## begin DATA SECTION

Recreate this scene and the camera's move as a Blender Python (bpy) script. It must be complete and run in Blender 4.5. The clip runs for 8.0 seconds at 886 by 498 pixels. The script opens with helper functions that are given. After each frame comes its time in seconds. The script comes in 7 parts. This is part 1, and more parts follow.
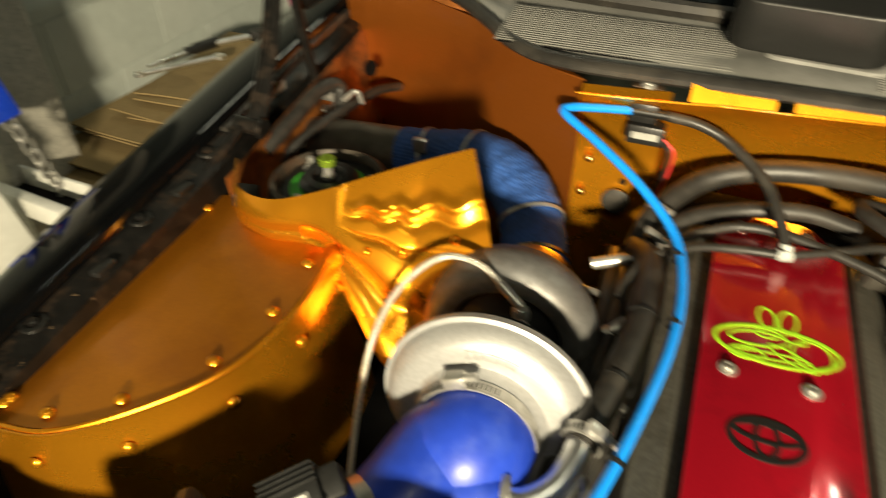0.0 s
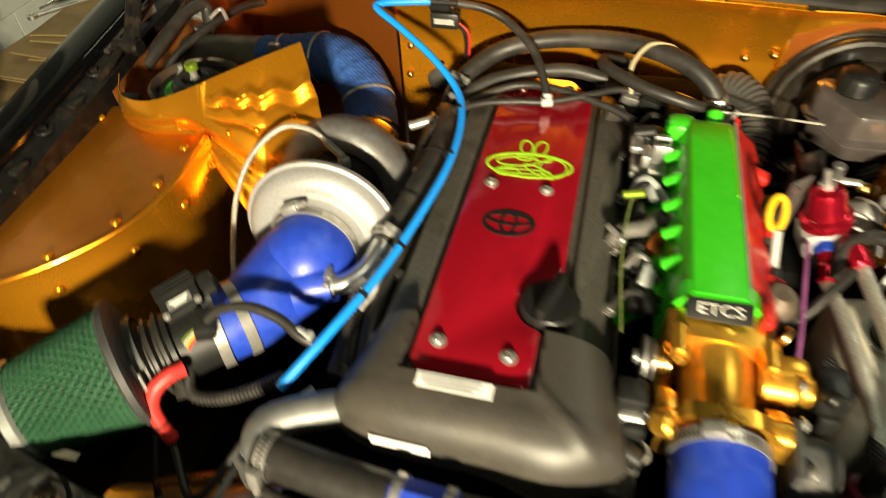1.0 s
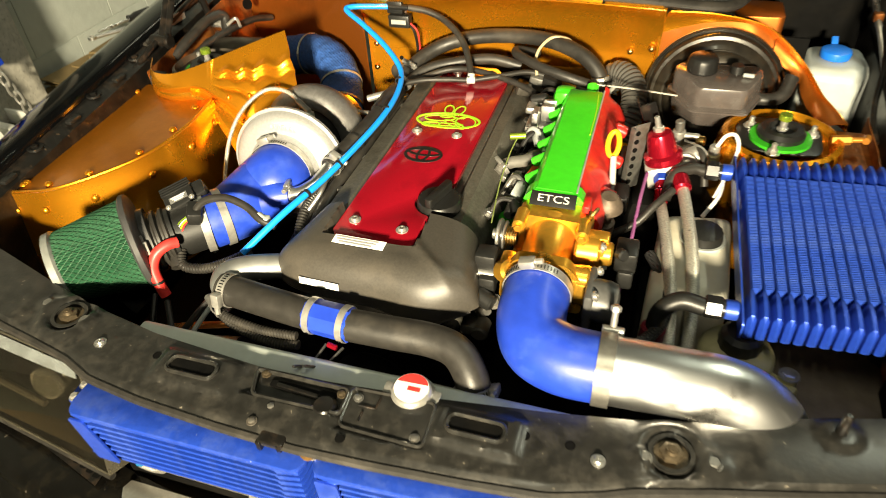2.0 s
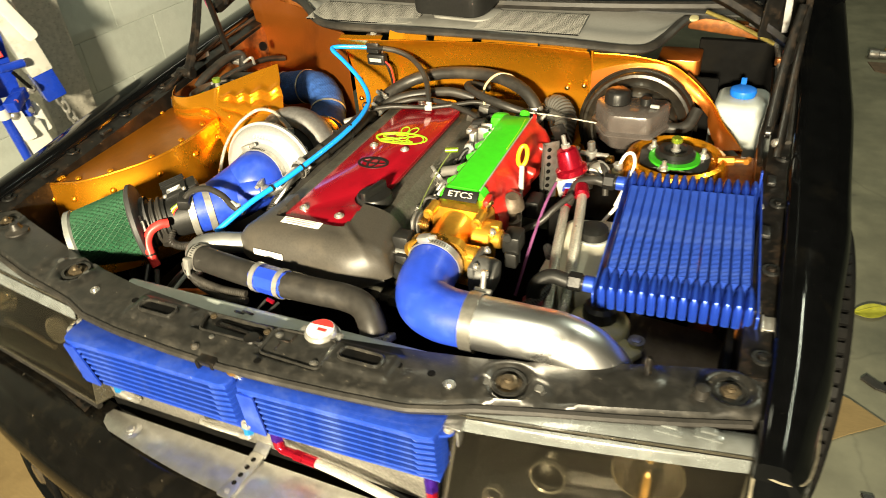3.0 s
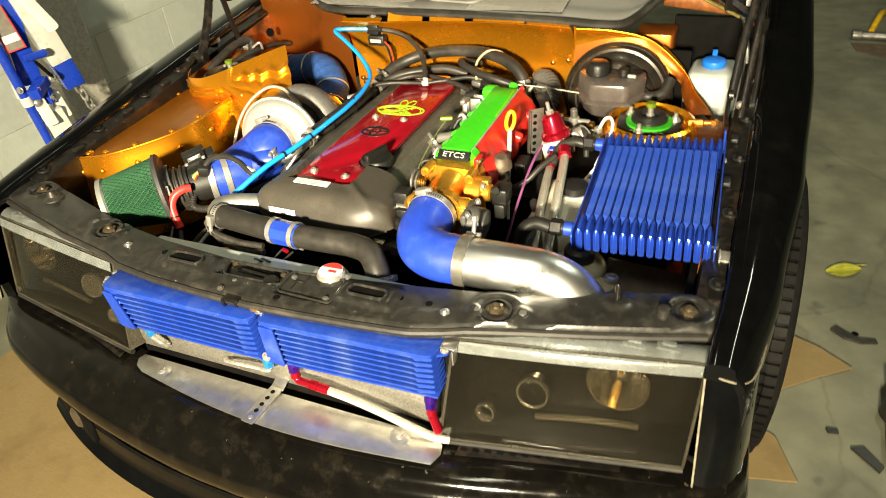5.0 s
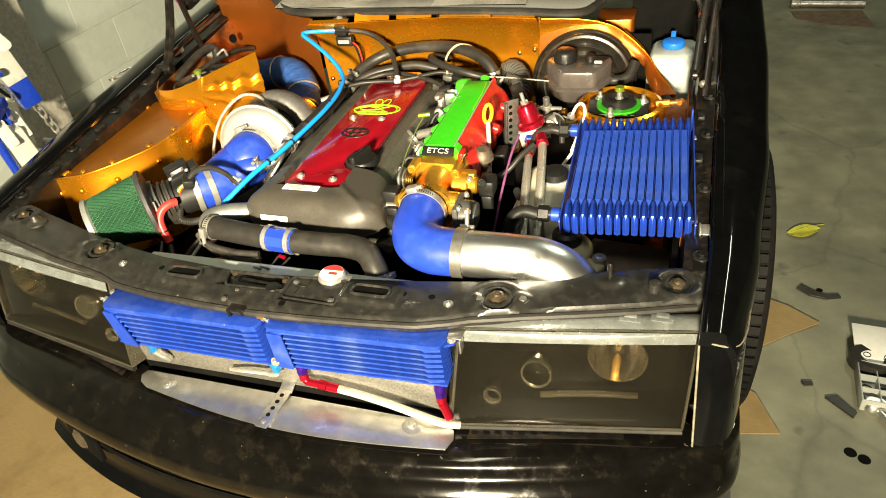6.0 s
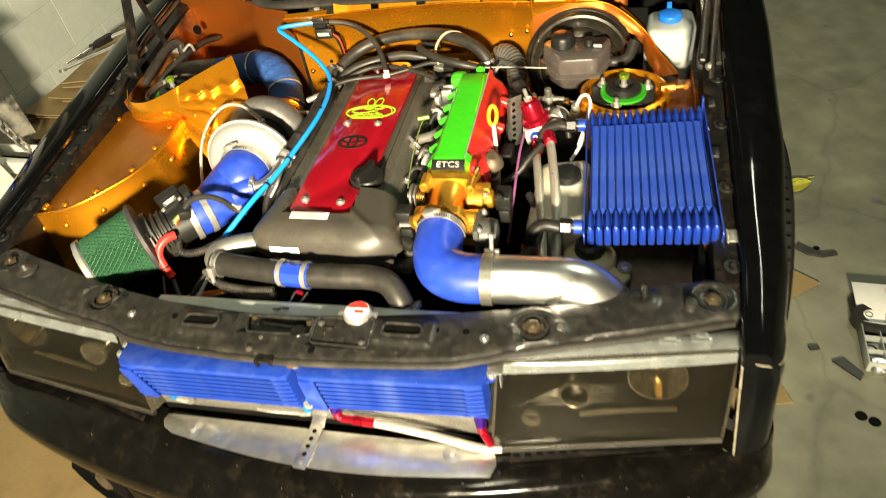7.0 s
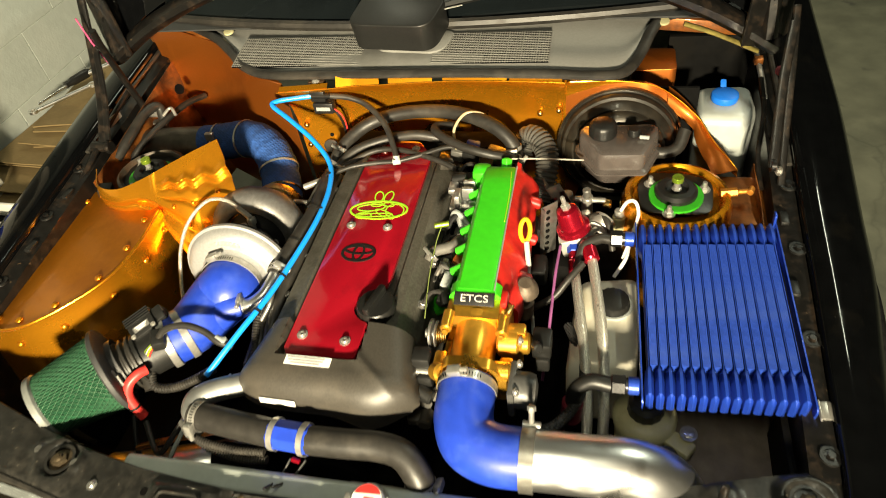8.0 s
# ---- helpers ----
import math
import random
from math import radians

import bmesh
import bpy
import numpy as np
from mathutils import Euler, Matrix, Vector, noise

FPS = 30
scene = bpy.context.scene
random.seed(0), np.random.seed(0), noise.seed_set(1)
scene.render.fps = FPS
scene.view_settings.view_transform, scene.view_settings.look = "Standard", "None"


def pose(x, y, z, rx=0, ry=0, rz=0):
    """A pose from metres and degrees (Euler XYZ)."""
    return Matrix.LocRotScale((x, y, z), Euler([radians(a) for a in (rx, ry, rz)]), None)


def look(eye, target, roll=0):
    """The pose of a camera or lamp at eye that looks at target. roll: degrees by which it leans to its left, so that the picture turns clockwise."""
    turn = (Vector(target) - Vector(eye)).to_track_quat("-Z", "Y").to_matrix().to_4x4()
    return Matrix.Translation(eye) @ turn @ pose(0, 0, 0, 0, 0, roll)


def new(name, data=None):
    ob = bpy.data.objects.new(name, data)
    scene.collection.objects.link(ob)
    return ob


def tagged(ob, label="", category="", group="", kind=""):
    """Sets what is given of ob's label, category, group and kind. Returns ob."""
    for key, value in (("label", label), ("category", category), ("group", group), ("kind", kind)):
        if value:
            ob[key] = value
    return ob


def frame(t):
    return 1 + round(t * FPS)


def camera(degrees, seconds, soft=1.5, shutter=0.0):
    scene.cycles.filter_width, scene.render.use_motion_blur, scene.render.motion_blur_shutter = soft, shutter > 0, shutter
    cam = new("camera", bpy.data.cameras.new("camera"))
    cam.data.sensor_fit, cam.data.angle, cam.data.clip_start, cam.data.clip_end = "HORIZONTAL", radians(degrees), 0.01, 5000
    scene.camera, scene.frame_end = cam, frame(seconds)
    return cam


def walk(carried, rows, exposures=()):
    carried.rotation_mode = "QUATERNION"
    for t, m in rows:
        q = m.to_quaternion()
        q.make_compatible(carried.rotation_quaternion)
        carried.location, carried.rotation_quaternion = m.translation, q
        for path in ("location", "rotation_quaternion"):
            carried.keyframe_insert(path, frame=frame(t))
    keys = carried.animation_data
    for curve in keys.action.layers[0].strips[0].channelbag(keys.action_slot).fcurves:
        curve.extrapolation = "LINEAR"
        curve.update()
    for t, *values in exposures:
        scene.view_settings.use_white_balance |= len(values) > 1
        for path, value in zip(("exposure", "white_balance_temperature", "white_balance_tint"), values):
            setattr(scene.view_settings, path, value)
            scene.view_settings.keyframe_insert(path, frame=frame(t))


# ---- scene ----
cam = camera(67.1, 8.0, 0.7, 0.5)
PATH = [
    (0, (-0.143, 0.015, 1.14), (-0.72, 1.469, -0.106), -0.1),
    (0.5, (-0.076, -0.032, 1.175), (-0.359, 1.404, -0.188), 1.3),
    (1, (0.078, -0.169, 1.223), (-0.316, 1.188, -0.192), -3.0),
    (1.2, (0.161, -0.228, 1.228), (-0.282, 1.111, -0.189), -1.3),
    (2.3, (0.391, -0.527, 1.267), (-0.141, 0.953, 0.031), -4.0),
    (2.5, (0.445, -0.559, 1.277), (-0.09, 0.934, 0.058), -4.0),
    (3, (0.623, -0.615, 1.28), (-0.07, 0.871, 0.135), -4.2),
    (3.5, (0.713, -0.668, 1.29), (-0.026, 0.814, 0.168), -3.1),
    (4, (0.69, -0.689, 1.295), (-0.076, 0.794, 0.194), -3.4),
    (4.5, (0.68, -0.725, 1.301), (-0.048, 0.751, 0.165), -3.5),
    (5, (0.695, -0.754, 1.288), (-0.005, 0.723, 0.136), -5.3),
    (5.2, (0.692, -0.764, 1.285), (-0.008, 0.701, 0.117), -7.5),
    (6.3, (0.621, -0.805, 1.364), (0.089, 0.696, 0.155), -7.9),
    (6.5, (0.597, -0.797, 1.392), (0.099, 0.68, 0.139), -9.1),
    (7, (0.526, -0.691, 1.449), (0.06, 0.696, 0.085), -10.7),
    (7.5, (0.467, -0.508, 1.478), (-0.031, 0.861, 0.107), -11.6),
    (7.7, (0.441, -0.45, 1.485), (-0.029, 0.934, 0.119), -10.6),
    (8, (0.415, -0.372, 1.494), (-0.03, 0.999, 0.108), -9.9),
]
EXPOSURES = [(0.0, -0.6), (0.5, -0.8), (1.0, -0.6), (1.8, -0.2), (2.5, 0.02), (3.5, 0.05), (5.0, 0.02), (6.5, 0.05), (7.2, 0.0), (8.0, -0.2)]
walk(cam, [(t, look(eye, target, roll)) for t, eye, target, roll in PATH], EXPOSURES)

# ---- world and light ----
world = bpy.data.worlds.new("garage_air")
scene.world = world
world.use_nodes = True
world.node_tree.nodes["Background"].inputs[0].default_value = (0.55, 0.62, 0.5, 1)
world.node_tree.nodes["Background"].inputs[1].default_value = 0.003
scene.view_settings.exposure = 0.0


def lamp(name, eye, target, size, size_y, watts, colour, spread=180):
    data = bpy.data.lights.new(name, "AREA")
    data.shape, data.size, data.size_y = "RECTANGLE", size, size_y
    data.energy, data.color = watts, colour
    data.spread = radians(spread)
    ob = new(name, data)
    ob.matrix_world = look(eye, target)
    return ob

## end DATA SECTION

## WHAT THE TASK REQUIRES
Look above for lines with the word "name" and copy them all.

## TASK OUTPUT
def new(name, data=None):
    ob = bpy.data.objects.new(name, data)
def lamp(name, eye, target, size, size_y, watts, colour, spread=180):
    data = bpy.data.lights.new(name, "AREA")
    ob = new(name, data)